Benjamin Vogt, Owner of Monarch Gardens LLC, wrote an article about creating a matrix planting earlier this month and reminded me of just how beautiful matrix gardens can be when a client requests a sustainable landscape option.
What Is Matrix Planting?
A matrix planting is designed to emulate the look and function of a natural ecosystem found in the wild. By using plants’ strategies for competition, and siting plants correctly, a professional landscape architect can create a sustainable landscape that reduces human inputs, from water to fertilizer to trimming and more — and also cuts down on maintenance.
A matrix garden often combines elements of a meadow or prairie with a tiered and flower-based garden. What looks at first to be a bit messy can actually be quite beautiful all year round.
The Plants of a Matrix Garden
The base layer. The base of a matrix planting is almost always made up of sedges, grasses or both. These plants visually tie the landscape together and also provide real sustainable bonuses by shading the soil and creating a wildlife habitat in the form of a dense cover.
Seasonal flowers. Seasonal displays of diverse flowers work great in matrix gardens. These plants can be the same height as or taller than the matrix sedges and grasses.
You can have just a few flowering plants or have a lot, but generally 50 percent flowers and 50 percent sedges and grasses is a good baseline.
Vogt recommended clumps or sweeps of flowers for every season:
- Spring: Dwarf blue indigo (Baptisia australis minor), Hubricht’s bluestar (Amsonia hubrichtii) and golden Alexanders (Zizia aurea)
- Early summer to midsummer: Purple prairie clover (Dalea purpurea), pale purple coneflower (Echinacea pallida) and common boneset (Eupatorium perfoliatum)
- Midsummer: Virginia mountain mint (Pycnanthemum virginianum), black-eyed Susan (Rudbeckia hirta) and butterfly milkweed (Asclepias tuberosa)
- Late summer to early fall: Tall blazing star (Liatris aspera), showy goldenrod (Solidago speciosa) and smooth aster (Symphyotrichum laeve); then follow with aromatic aster (Symphyotrichum oblongifolium), stiff goldenrod (Oligoneuron rigidum) and Maximilian sunflowers (Helianthus maximiliani)
Sculptural specimens. Small shrubs and trees can be used to add a last, artistic layer to the garden, often to frame a view, serve as a focal point or guide us down a path.
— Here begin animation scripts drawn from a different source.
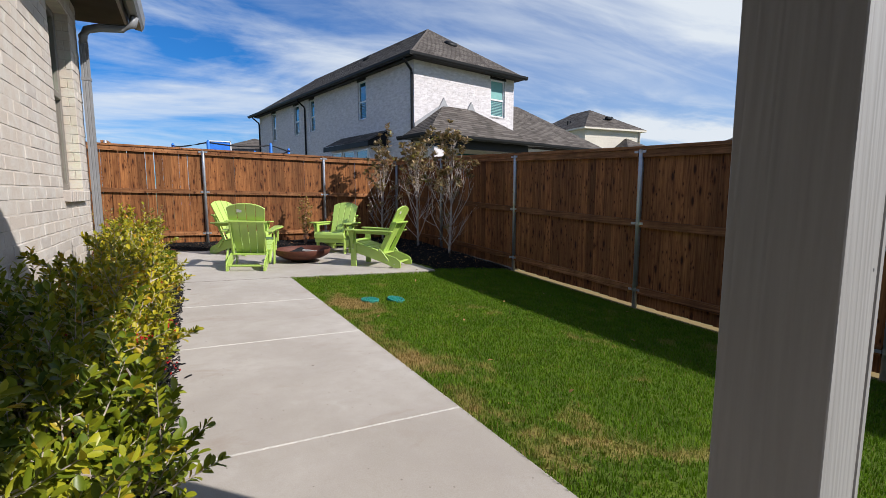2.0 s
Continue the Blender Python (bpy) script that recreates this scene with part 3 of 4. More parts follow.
win = thing("window_1", "tan-framed single-hung window with dark reflecting glass", "window", kind="structure")
FX = WALL_X - 0.13
for nm, y0, y1, z0, z1, d in (("frame_side", OPEN_A + 0.006, OPEN_A + 0.055, OPEN_LO, OPEN_HI, 0.08), ("frame_side", OPEN_B - 0.055, OPEN_B - 0.006, OPEN_LO, OPEN_HI, 0.08),
                            ("frame_foot", OPEN_A + 0.055, OPEN_B - 0.055, OPEN_LO, OPEN_LO + 0.05, 0.08), ("frame_head", OPEN_A + 0.055, OPEN_B - 0.055, OPEN_HI - 0.05, OPEN_HI, 0.08),
                            ("meeting_rail", OPEN_A + 0.055, OPEN_B - 0.055, 1.845, 1.905, 0.09)):
    part(nm, MB().box((FX, (y0 + y1) / 2, (z0 + z1) / 2), (d, y1 - y0, z1 - z0), 0.006), TANFRAME, win)
for nm, y0, y1, z0, z1 in (("sash_side", OPEN_A + 0.058, OPEN_A + 0.088, OPEN_LO + 0.052, 1.843), ("sash_side", OPEN_B - 0.088, OPEN_B - 0.058, OPEN_LO + 0.052, 1.843), ("sash_foot", OPEN_A + 0.088, OPEN_B - 0.088, OPEN_LO + 0.052, OPEN_LO + 0.085)):
    part(nm, MB().box((FX - 0.012, (y0 + y1) / 2, (z0 + z1) / 2), (0.045, y1 - y0, z1 - z0), 0.004), TANFRAME, win)
for z0, z1, x in ((OPEN_LO + 0.085, 1.843, FX - 0.02), (1.905, OPEN_HI - 0.05, FX + 0.005)):
    p = part("pane", MB().box((x, (OPEN_A + OPEN_B) / 2, (z0 + z1) / 2), (0.006, OPEN_B - OPEN_A - 0.12, z1 - z0)), CLEAR, win)
    p.visible_shadow = False
# the room behind the glass, its dimness painted into dark plaster
room = thing("interior_room", "green room behind the window, its dimness painted into the plaster", "room", kind="structure")
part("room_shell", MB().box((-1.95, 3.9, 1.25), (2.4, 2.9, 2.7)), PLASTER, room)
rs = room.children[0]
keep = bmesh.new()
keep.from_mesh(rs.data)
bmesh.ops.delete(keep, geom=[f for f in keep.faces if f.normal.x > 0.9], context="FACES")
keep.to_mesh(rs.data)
keep.free()

eave = thing("eaves", "dark house eaves with soffit and gutter", "eaves", kind="structure")
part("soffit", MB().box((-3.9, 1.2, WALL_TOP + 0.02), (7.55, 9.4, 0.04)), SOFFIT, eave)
part("fascia", MB().box((-0.11, 1.2, WALL_TOP + 0.07), (0.025, 9.4, 0.17)), GREYTRIM, eave)
gut = [(-0.09, -0.02), (-0.05, -0.075), (0.01, -0.085), (0.03, -0.05), (0.045, 0.045), (0.035, 0.05), (0.02, -0.03), (-0.06, -0.05), (-0.09, 0.05)]
part("gutter", MB().prism([(x, z) for x, z in gut], -5.92, 3.5, 0.0, Matrix.Translation((0.0, 0, WALL_TOP + 0.07)) @ pose(0, 0, 0, 90, 0, 0)), GREYTRIM, eave)
slope = MB().put([(-0.05, -3.6, 2.86), (-0.05, 5.95, 2.86), (-4, 1.2, 5.2), (-7.7, -3.6, 2.86), (-7.7, 5.95, 2.86)], [(0, 1, 2), (1, 4, 2), (4, 3, 2), (3, 0, 2)])
part("roof", slope, SHINGLE, eave)

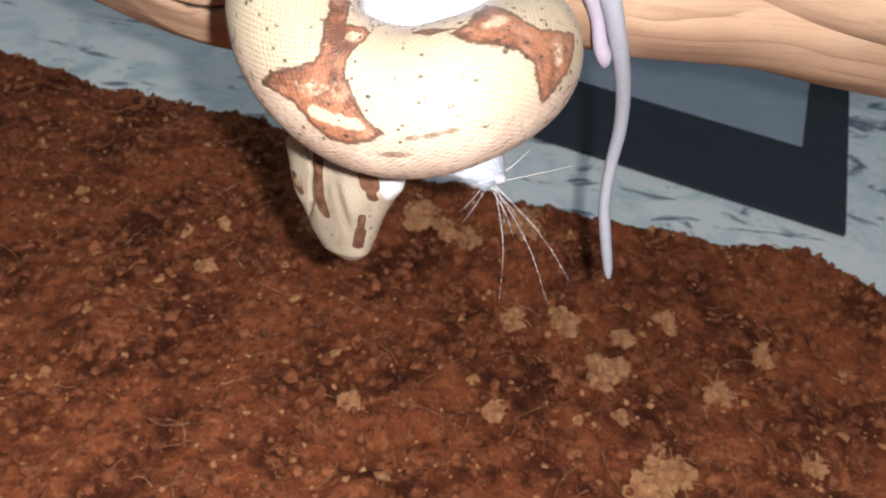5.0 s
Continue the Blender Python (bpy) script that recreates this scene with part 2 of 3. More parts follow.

A few larger sculptural perennial forbs, or herbaceous plants, scattered throughout also add interest to the designed wildness. Vogt recommended plants such as wild senna (Senna hebecarpa), Joe Pye weed (Eutrochium purpureum), compassplant (Silphium laciniatum) and ironweed (Vernonia spp.).
Designing a Matrix Planting
Designing a matrix planting is all about how the plants work together above and below the ground. Given their dense structure and attention to texture, varying heights and interplay among plants, matrix gardens tend to look good year-round.
Grasses, sedges, seed heads, barren stalks and empty branches all play key roles in both the garden’s style and wildlife value from summer through winter and on into spring, especially if you use plants native to your area. Wildlife will come to seek shelter, eat seed heads or, in the case of some pollinators, overwinter inside stems or under leaf litter.
These gardens often are self-guiding, with each year revealing something new. Of course, you may need to thin some plants or make replacements, but that’s part of any garden — and also part of the fun.